Why do you and your friend, someone just like you, take up opposing sides on political issues? If you were to ask different people why they were conservative or liberal you would likely get many different answers. I guarantee they wouldn't all make sense.

My ultimate goal is to bring conservatives of all stripes closer to my version of conservatism. Any liberal out there open minded enough to convert would be bonus. Those I convince will then join the already growing cadre of like minded, principled conservatives whose ideas I believe will define the political debate in the future. I really believe this will happen with or without us - I just want to say I got in on the ground floor.

Next posting: Categories and definitions. (I'll bet you can't wait.)

P.S. - If you are dying to know where I stand read the blog of my hero, James Taranto.

Sunday, October 21, 2007

Hillary Clinton, Emperor of the Progressives



Glenn Beck stole my thunder the other day when he pointed to an answer that Hillary Clinton gave at the YouTube Democratic debate a few weeks back. She was asked if she considered herself a liberal. She answered no, that liberalism had lost it's meaning in American and that "I consider myself a modern progressive." Here's a link.

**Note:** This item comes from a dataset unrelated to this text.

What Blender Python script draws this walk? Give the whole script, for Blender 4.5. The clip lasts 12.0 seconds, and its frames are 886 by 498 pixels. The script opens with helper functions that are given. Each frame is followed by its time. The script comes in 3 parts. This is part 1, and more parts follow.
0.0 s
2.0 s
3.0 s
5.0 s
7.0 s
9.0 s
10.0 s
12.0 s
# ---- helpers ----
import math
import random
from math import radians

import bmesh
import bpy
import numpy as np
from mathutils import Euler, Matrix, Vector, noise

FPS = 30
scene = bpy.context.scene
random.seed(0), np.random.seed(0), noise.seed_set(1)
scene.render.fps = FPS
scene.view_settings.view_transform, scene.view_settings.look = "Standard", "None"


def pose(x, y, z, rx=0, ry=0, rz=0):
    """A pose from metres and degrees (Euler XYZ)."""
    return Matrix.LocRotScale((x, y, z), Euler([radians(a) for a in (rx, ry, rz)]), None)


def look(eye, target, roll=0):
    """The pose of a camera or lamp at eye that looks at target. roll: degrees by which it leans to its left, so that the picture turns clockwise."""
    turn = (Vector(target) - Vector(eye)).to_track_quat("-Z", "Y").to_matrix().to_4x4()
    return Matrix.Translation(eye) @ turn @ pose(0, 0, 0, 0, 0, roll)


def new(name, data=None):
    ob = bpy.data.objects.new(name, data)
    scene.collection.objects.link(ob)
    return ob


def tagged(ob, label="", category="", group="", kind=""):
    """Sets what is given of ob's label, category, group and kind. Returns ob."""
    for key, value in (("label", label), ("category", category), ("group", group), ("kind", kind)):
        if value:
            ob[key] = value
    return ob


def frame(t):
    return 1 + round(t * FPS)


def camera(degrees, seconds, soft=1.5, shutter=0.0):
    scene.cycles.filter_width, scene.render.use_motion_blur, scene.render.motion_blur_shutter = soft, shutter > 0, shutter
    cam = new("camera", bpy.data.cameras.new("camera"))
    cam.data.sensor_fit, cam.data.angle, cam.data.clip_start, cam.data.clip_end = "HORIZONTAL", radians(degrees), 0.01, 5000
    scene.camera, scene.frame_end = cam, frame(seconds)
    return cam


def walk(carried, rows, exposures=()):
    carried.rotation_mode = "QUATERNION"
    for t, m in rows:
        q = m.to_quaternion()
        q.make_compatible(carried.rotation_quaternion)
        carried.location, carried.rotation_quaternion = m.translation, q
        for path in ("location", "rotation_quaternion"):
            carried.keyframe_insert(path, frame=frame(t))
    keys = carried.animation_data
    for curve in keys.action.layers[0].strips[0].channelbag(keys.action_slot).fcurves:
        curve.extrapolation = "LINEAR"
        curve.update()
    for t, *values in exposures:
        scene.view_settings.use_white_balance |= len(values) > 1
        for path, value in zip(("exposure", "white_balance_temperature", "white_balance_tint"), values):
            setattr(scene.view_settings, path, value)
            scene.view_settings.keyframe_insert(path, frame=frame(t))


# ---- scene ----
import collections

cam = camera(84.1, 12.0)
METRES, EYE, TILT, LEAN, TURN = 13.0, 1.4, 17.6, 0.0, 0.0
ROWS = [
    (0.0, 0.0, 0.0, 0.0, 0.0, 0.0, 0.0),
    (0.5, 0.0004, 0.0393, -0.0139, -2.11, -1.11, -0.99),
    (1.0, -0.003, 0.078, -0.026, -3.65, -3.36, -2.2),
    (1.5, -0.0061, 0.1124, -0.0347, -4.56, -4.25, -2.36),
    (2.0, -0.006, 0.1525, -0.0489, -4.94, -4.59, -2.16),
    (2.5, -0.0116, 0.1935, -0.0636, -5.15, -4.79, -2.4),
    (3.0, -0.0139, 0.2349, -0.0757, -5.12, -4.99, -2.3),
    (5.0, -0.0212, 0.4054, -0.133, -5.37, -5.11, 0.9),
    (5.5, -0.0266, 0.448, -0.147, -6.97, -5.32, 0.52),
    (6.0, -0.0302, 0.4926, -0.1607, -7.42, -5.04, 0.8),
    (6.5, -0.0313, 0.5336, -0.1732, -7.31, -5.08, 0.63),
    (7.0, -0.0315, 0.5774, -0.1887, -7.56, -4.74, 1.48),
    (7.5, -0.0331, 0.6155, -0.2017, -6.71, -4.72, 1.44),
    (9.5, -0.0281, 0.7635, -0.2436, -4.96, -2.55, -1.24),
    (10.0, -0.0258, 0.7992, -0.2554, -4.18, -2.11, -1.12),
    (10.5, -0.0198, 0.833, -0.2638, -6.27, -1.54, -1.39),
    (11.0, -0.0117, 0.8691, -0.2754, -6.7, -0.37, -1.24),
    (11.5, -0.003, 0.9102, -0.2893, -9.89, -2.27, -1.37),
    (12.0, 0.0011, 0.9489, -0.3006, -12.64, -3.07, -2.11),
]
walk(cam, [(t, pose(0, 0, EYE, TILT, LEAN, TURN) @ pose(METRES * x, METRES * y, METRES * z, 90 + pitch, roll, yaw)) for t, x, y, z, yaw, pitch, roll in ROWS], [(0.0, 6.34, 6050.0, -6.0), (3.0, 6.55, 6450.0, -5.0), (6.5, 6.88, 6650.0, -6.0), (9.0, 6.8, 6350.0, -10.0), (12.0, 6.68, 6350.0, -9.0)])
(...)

I got so excited I dropped my popsicle. I couldn't figure out why she would be so truthful, so candid, so . . . historically accurate! I've since realized how well calculated her answer was in her quest for the hearts of the far left (see the comments below the YouTube clip to get my drift.)

The terms "liberal" and "conservative" have never made complete sense in American politics, and now their historic meanings are almost the opposites of the ones we usually assign them in the political debate today.

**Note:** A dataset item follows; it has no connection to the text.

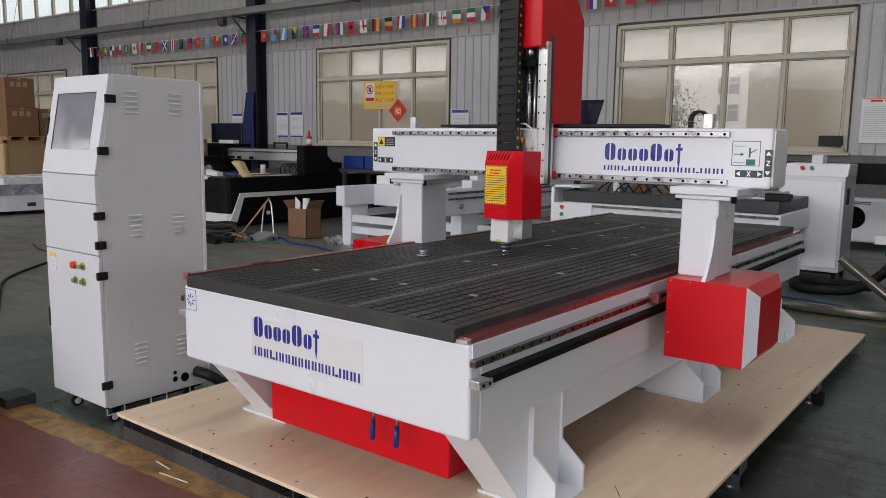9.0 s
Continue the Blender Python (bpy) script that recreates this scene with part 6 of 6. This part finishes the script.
def clutter():
    clearhose = mat("clear_ducting", (0.15, 0.14, 0.12), 0.10, 0.35, var=0.3, scale=30, bump=0.3, bscale=60)
    hose("suction_hose", [(-2.29, 8.88, 0.49), (-2.15, 8.88, 0.38), (-1.95, 8.88, 0.23), (-1.78, 8.88, 0.10), (-1.72, 8.84, 0.05), (-1.85, 8.72, 0.045), (-2.2, 8.66, 0.045), (-2.6, 8.68, 0.045), (-3.0, 8.85, 0.045), (-3.5, 9.05, 0.045), (-4.2, 9.1, 0.045)], 0.045, clearhose, "translucent ribbed suction hose lying on the floor")
    hose("black_hose", [(-2.05, 10.3, 0.45), (-2.0, 10.1, 0.40), (-2.08, 9.9, 0.25), (-2.3, 9.75, 0.08), (-2.6, 9.65, 0.05), (-2.85, 9.75, 0.05), (-2.88, 10.0, 0.05), (-2.6, 10.15, 0.05), (-2.2, 10.0, 0.08)], 0.05, RUBBER, "thick black hose coiled beside the white cabinet")
    hose("blue_air_hose", [(-1.2, 8.75, 0.012), (-1.6, 8.95, 0.012), (-2.1, 9.0, 0.012), (-2.6, 9.2, 0.012), (-3.4, 9.25, 0.012)], 0.008, BLUE, "thin blue air hose on the floor")
    hose("red_cable", [(-0.8, 9.0, 0.01), (-1.2, 8.98, 0.01), (-1.55, 9.12, 0.01), (-1.7, 9.6, 0.01)], 0.008, REDINK, "thin red cable on the floor")
    hose("air_hose", [(-11.8, 6.1, 0.012), (-11, 5.9, 0.012), (-10.2, 6.2, 0.012), (-9.6, 6.1, 0.012), (-9.2, 6.3, 0.012)], 0.010, GREYSTEEL, "thin grey hose across the floor")
    hose("floor_cable", [(-10.9, 6.4, 0.012), (-10.4, 6.0, 0.012), (-10.0, 5.4, 0.012), (-9.3, 4.7, 0.012), (-8.5, 4.3, 0.012), (-7.8, 4.0, 0.012)], 0.014, RUBBER, "black cable snaking over the floor")
    hose("floor_cable", [(-8.1, 8.3, 0.012), (-8.8, 8.55, 0.012), (-9.4, 8.6, 0.012), (-9.9, 8.85, 0.012), (-10.8, 8.9, 0.012)], 0.013, BLUE, "blue air hose by the carton")
    for k in range(5):
        a = 0.16 * k
        c = (-11.1 + 0.05 * k, 8.45 - 0.03 * k)
        hose("coiled_hose", [(c[0] + (0.42 + 0.05 * math.sin(3 * k)) * math.cos(t + a), c[1] + 0.36 * math.sin(t + a), 0.03 + 0.035 * k + 0.02 * math.sin(2 * t)) for t in np.linspace(0, 5.9, 12)], 0.018, (clearhose, RUBBER, GREYSTEEL, clearhose, RUBBER)[k], "loosely coiled hose on the floor")
    rng = random.Random(77)
    greenhose = mat("green_air_hose", (0.03, 0.10, 0.07), 0.4)
    for k in range(9):
        cx, cy, r = rng.uniform(-11.3, -9.9), rng.uniform(8.0, 8.55), rng.uniform(0.12, 0.34)
        t0, turn = rng.uniform(0, 6), rng.uniform(4.5, 8.5)
        pts = [(cx + r * (1 + 0.25 * math.sin(2.3 * t)) * math.cos(t0 + t) + 0.05 * t, cy + 0.7 * r * math.sin(t0 + t), 0.014 + 0.03 * (k % 4) * (0.5 + 0.5 * math.sin(1.7 * t))) for t in np.linspace(0, turn, 14)]
        hose("tangled_hose", pts, rng.uniform(0.009, 0.014), (greenhose, RUBBER, GREYSTEEL, greenhose, clearhose)[k % 5], "thin air hose in a loose tangle on the floor")
    for x, y in ((-10.55, 8.2), (-10.2, 8.05)):
        br = thing("brush_head", (x, y, 0), "black bristle brush head lying on the floor", "brush")
        part("brush_block", bx(x - 0.22, x + 0.22, y - 0.03, y + 0.03, 0.055, 0.085, bevel=0.006), PLASTIC, br)
        bs = B()
        for i in range(22):
            for j in range(3):
                p = (x - 0.20 + i * 0.019, y - 0.02 + j * 0.02)
                cyl(bs, (p[0] + rng.uniform(-0.01, 0.01), p[1] + rng.uniform(-0.012, 0.012), 0.0), (p[0], p[1], 0.055), 0.005, seg=5)
        part("bristles", bs, RUBBER, br, kind="stuff")
    b = thing("open_carton", (-9.79, 9.23, 0), "open brown carton filled with offcuts, standing on the floor", "carton")
    x0, x1, y0, y1 = -9.99, -9.58, 9.08, 9.38
    for q in ((x0, x1, y0, y0 + 0.008), (x0, x1, y1 - 0.008, y1), (x0, x0 + 0.008, y0, y1), (x1 - 0.008, x1, y0, y1)):
        part("carton_wall", bx(*q, 0.0, 0.45), CARTON, b)
    part("carton_floor", bx(x0, x1, y0, y1, 0.0, 0.01), CARTON, b)
    part("flap", prism(B(), [(x0, 0.45), (x0 + 0.006, 0.45), (x0 - 0.10, 0.56), (x0 - 0.106, 0.555)], "y", y0, y1), CARTON, b)
    part("flap", prism(B(), [(x1, 0.45), (x1 - 0.006, 0.45), (x1 + 0.07, 0.58), (x1 + 0.076, 0.575)], "y", y0, y1), CARTON, b)
    solid("paper_roll", cyl(B(), (-9.76, 9.22, 0.02), (-9.74, 9.23, 0.60), 0.05), PAPER, "rolled white paper sticking out of the carton", "paper roll")
    solid("card_sheet", prism(B(), [(-9.95, 0.02), (-9.85, 0.02), (-9.82, 0.54), (-9.93, 0.62)], "y", 9.18, 9.183), PAPER, "white sheet sticking out of the carton", "paper")
    d = thing("dustpan", (-10.05, 8.6, 0), "grey metal dustpan with a tall bent handle", "dustpan")
    part("pan", prism(B(), [(8.45, 0.0), (8.45, 0.015), (8.75, 0.10), (8.78, 0.10), (8.78, 0.0)], "x", -10.25, -9.88), ALU, d)
    part("handle", tube(B(), [(-10.2, 8.74, 0.08), (-10.17, 8.76, 0.40), (-10.1, 8.77, 0.56), (-10.02, 8.77, 0.55), (-9.97, 8.76, 0.38), (-9.92, 8.74, 0.08)], 0.012, 8), ALU, d)
    br = thing("broom", (-10.25, 8.55, 0), "worn broom with a wooden stick leaning on the carton", "broom")
    part("stick", cyl(B(), (-10.33, 8.45, 0.06), (-9.93, 8.68, 0.62), 0.013, seg=8), CRATEFRAME, br)
    part("brush", prism(B(), [(-10.55, 0.0), (-10.22, 0.0), (-10.28, 0.07), (-10.36, 0.09)], "y", 8.40, 8.50), CRATEFRAME, br)
    g = B()
    for k in range(22):
        x = -10.52 + k * 0.021
        box(g, x, x + 0.012, 7.80, 7.88, 0.0, 0.07)
    box(g, -10.52, -10.05, 7.88, 7.90, 0.0, 0.06)
    solid("cable_chain", g, PLASTIC, "short piece of black cable chain on the floor", "cable chain")
    rng = random.Random(77)
    for k in range(14):
        x, y = rng.uniform(-10.9, -9.9), rng.uniform(8.25, 8.75)
        s = rng.uniform(0.03, 0.08)
        solid("offcut", bx(x, x + s * 1.6, y, y + s, 0.0, s * rng.uniform(0.3, 0.8), bevel=0.004), (PLASTIC, BRASS, PAPER, GREYSTEEL, YELLOW)[k % 5], "small metal or plastic scrap on the floor", "scrap", "scraps by the carton")
    rag(B(), (-8.9, 9.02, 0.0), 0.16, 0.10, 3, BAG, "clear plastic bag on the floor", "plastic bag")
    # strips of tie and dust on the aisle
    cream = mat("cream_strip", (0.62, 0.56, 0.46), 0.5)
    for pts in (((-3.47, 2.48), (-3.40, 2.475), (-3.32, 2.53), (-3.235, 2.645)), ((-4.64, 3.31), (-4.51, 3.44)), ((-3.9, 3.06), (-3.72, 3.08)), ((-4.02, 3.12), (-3.90, 3.11)), ((-3.42, 2.90), (-3.30, 2.84))):
        hose("packing_strip", [(x, y, 0.003) for x, y in pts], 0.0028, cream, "pale strip of packing tie on the floor")
    solid("floor_pipe_bracket", bx(-1.86, -1.80, 5.95, 6.02, 0.0, 0.07, bevel=0.004), BLACK, "short black steel bracket under the pallet edge", "bracket")


goods()
steel_parts()
clutter()


def debris():
    """Small chips of paint, paper and plastic swept about on the floor."""
    rng = random.Random(12)
    f = B()
    for k in range(70):
        if k % 2:
            x, y = rng.uniform(-4.9, -1.6), rng.uniform(1.3, 3.1)
        else:
            x, y = rng.uniform(-1.75, 0.6), rng.uniform(3.4, 8.0)
        r, n = rng.uniform(0.0015, 0.0042) * (2.6 if k % 17 == 0 else 1), rng.randint(4, 6)
        a0, lng = rng.uniform(0, 6.3), rng.uniform(1.0, 2.6)
        pts = []
        for i in range(n):
            a = 2 * math.pi * i / n
            px, py = lng * r * math.cos(a), r * math.sin(a) * rng.uniform(0.7, 1.2)
            pts.append((x + px * math.cos(a0) - py * math.sin(a0), y + px * math.sin(a0) + py * math.cos(a0)))
        prism(f, pts, "z", 0.0005, 0.0025)
    solid("paint_flakes", f, mat("pale_chips", (0.50, 0.46, 0.42), 0.7, var=0.3, scale=30), "pale chips of paint and paper on the floor", "litter", kind="stuff")


debris()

The liberal movement came from the English and Scottish Enlightenment period of the 17th century. It was based around the idea that people should be free as individuals to make choices for themselves about how to live, what to believe and how to make a living. In fact, the American Revolution was probably one of the crowning achievements of the liberal movement.
So in the old world, at the time, the liberals were for free market economics, freedom of speech and religion, and a lessening of the power of the central government.

Conservatives in Europe and England were for preserving the land based class system, limiting commerce, and preserving the power of the Monarchy, the landed aristocracy and the establishment churches (Catholic and Anglican). Conservatism is by definition a reaction to change. Initially it was an opposition movement to stop or slow down the changes that were taking place in the Enlightenment world. Since then, any movement to stop or slow down political changes has been labeled "Conservative," sometimes by the labeler and sometimes by the labeled.

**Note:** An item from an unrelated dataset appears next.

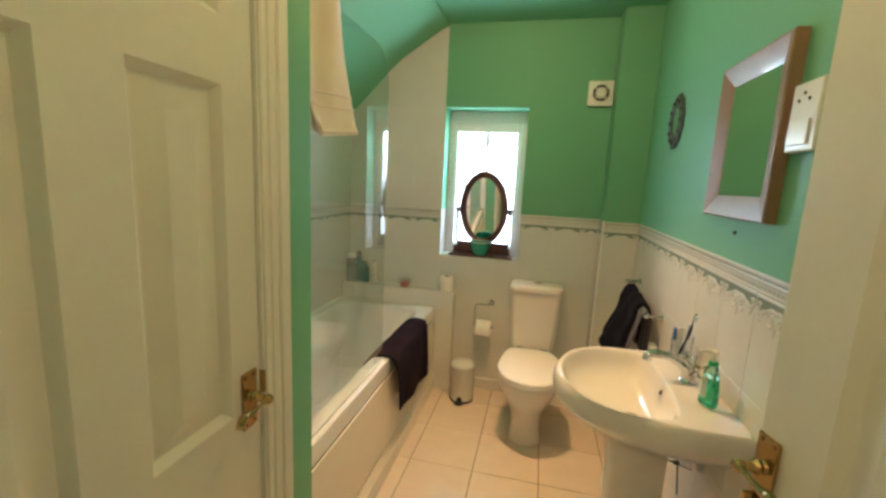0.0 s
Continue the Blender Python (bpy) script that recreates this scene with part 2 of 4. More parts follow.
def lathe(bm, profile, c, n=24, axis="z", cap=True, sx=1.0, sy=1.0, mi=0):
    rings = []
    for r, h in profile:
        ring = []
        for i in range(n):
            a = 2 * math.pi * i / n
            p, q = r * math.cos(a) * sx, r * math.sin(a) * sy
            v = {"z": (p, q, h), "x": (h, p, q), "y": (q, h, p)}[axis]
            ring.append(Vector(c) + Vector(v))
        rings.append(ring)
    return loft(bm, rings, cap, cap, mi=mi)


def tube(bm, pts, r, n=8, cap=True, flat=1.0, mi=0):
    pts = [Vector(p) for p in pts]
    rad = r if isinstance(r, (list, tuple)) else [r] * len(pts)
    rings, up = [], None
    for i, p in enumerate(pts):
        d = (pts[min(i + 1, len(pts) - 1)] - pts[max(i - 1, 0)]).normalized()
        if up is None:
            up = d.orthogonal().normalized()
        up = (up - d * up.dot(d)).normalized()
        side = d.cross(up)
        rings.append([p + (up * math.cos(a) + side * math.sin(a) * flat) * rad[i] for a in (2 * math.pi * k / n for k in range(n))])
    return loft(bm, rings, cap, cap, mi=mi)


def bez(p0, p1, p2, p3, n=12):
    p0, p1, p2, p3 = map(Vector, (p0, p1, p2, p3))
    return [(1 - t) ** 3 * p0 + 3 * (1 - t) ** 2 * t * p1 + 3 * (1 - t) * t * t * p2 + t ** 3 * p3 for t in (i / n for i in range(n + 1))]


def ball(bm, c, r, n=12, sz=1.0):
    k = max(6, n // 2)
    lathe(bm, [(r * math.sin(math.pi * (i + 0.02) / (k + 0.04)), -r * sz * math.cos(math.pi * (i + 0.02) / (k + 0.04))) for i in range(k + 1)], c, n)
    return bm


def rrect(x0, x1, y0, y1, r, z, n=7):
    pts = []
    for cx, cy, a0 in ((x1 - r, y1 - r, 0), (x0 + r, y1 - r, 90), (x0 + r, y0 + r, 180), (x1 - r, y0 + r, 270)):
        for i in range(n + 1):
            a = radians(a0 + 90 * i / n)
            pts.append(Vector((cx + r * math.cos(a), cy + r * math.sin(a), z)))
    return pts


def prism(bm, poly, thick, bev=0.0, mi=0):
    """A flat polygon (Vectors, in order) made into a slab: its front at the polygon, its back thick behind along minus the normal."""
    nrm = (poly[1] - poly[0]).cross(poly[2] - poly[0]).normalized()
    c = sum(poly, Vector()) / len(poly)
    inner = [p + (c - p).normalized() * bev for p in poly]
    rings = [[p - nrm * thick for p in poly], [p - nrm * bev * 0.7 for p in poly], inner] if bev else [[p - nrm * thick for p in poly], list(poly)]
    return loft(bm, rings, mi=mi)


def cloth(f, nu, nv, thick, fuzz=0.0):
    """A closed sheet from f(u, v), u and v from 0 to 1, with UV."""
    P = np.array([[f(i / nu, j / nv) for j in range(nv + 1)] for i in range(nu + 1)], dtype=float)
    du, dv = np.gradient(P, axis=0), np.gradient(P, axis=1)
    nr = np.cross(du, dv)
    nr /= np.linalg.norm(nr, axis=2, keepdims=True) + 1e-9
    if fuzz:
        for i in range(nu + 1):
            for j in range(nv + 1):
                P[i, j] += nr[i, j] * fuzz * noise.noise(Vector(P[i, j]) * 14)
    bm = bmesh.new()
    uv = bm.loops.layers.uv.new("UVMap")
    edge = np.ones((nu + 1, nv + 1))
    edge[0, :] = edge[-1, :] = edge[:, 0] = edge[:, -1] = 0.45
    A = [[bm.verts.new(P[i, j] + nr[i, j] * thick / 2 * edge[i, j]) for j in range(nv + 1)] for i in range(nu + 1)]
    C = [[bm.verts.new(P[i, j] - nr[i, j] * thick / 2 * edge[i, j]) for j in range(nv + 1)] for i in range(nu + 1)]

    def quad(vs, uvs):
        fc = bm.faces.new(vs)
        for lp, w in zip(fc.loops, uvs):
            lp[uv].uv = w
    for i in range(nu):
        for j in range(nv):
            w = [(i / nu, j / nv), ((i + 1) / nu, j / nv), ((i + 1) / nu, (j + 1) / nv), (i / nu, (j + 1) / nv)]
            quad((A[i][j], A[i + 1][j], A[i + 1][j + 1], A[i][j + 1]), w)
            quad((C[i][j + 1], C[i + 1][j + 1], C[i + 1][j], C[i][j]), w[::-1])
    for i in range(nu):
        for j in (0, nv):
            quad((A[i][j], C[i][j], C[i + 1][j], A[i + 1][j]), [(i / nu, j / nv)] * 4)
    for j in range(nv):
        for i in (0, nu):
            quad((A[i][j], A[i][j + 1], C[i][j + 1], C[i][j]), [(i / nu, j / nv)] * 4)
    return bm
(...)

Obviously, historically and philosophically speaking, the American Revolution was a liberal revolution. Although the two major parties in America have always both been liberal at their philosophical cores, usually one or the other was in favor of enacting more changes in the political system than the other. Which party could or can now truly lay claim to the true, historic meaning of the term "Liberal" is a debate worth having. The trouble is that when FDR won the presidency from Hoover he claimed the liberal label for the Democrats and it stuck, despite the Hoover's and the Republican party's objections.

So now the Democrats feel that the liberal name has lost it's utility and they want to be called Progressives. More power to them because they are not really very liberal at all.

Monday, October 1, 2007

Good is Bad



Everyone (yes, even me) is a partisan to some degree. And everyone, especially professional politicians, tries to appear not to be one. I'm not sure if politics has gotten more partisan these days but it seems like it has. And since I only vote Republican, it is clearly worse among Democrats. Seriously, political power, not philosophical clarity, is the aim; winning elections, not right and wrong, is what matters to the pure partisan.

But I, Jim, stand boldly athwart the unscrupulous trend and shout "Stop!" Just kidding.

My momentous journey toward starting a blog began when I started asking myself "What is a conservative and what is a liberal? I'm a conservative, but why? Why do the same people who support affirmative action also support abortion rights and generally oppose U.S. military intervention?" And so on.

More about my specific political beliefs later. My essential point is that unless we define what we believe and why we may end up calling good bad and bad good in the name of partisanship. I'm not exaggerating. Here's a link to a great article by one of my favorite political commentators, Mark Steyn, on the Amadinejad visit to Columbia and how, many University types have everything backwards. An exerpt:

The same university that shouted down an American anti-illegal-immigration activist and the same university culture that just deemed former Harvard honcho Larry Summers too misogynist to be permitted on a California campus is now congratulating itself over its commitment to “academic freedom.” True, renowned Stanford psychology professor Philip Zimbardo is not happy. “They can have any fascist they want there,” said Professor Zimbardo, “but this seems egregious.” But, hey, don’t worry: He was protesting not Mahmoud Ahmadinejad’s presence at Columbia but Donald Rumsfeld’s presence at the Hoover Institution.
The far left is so extremely partisan that they violate their own philosophical beliefs.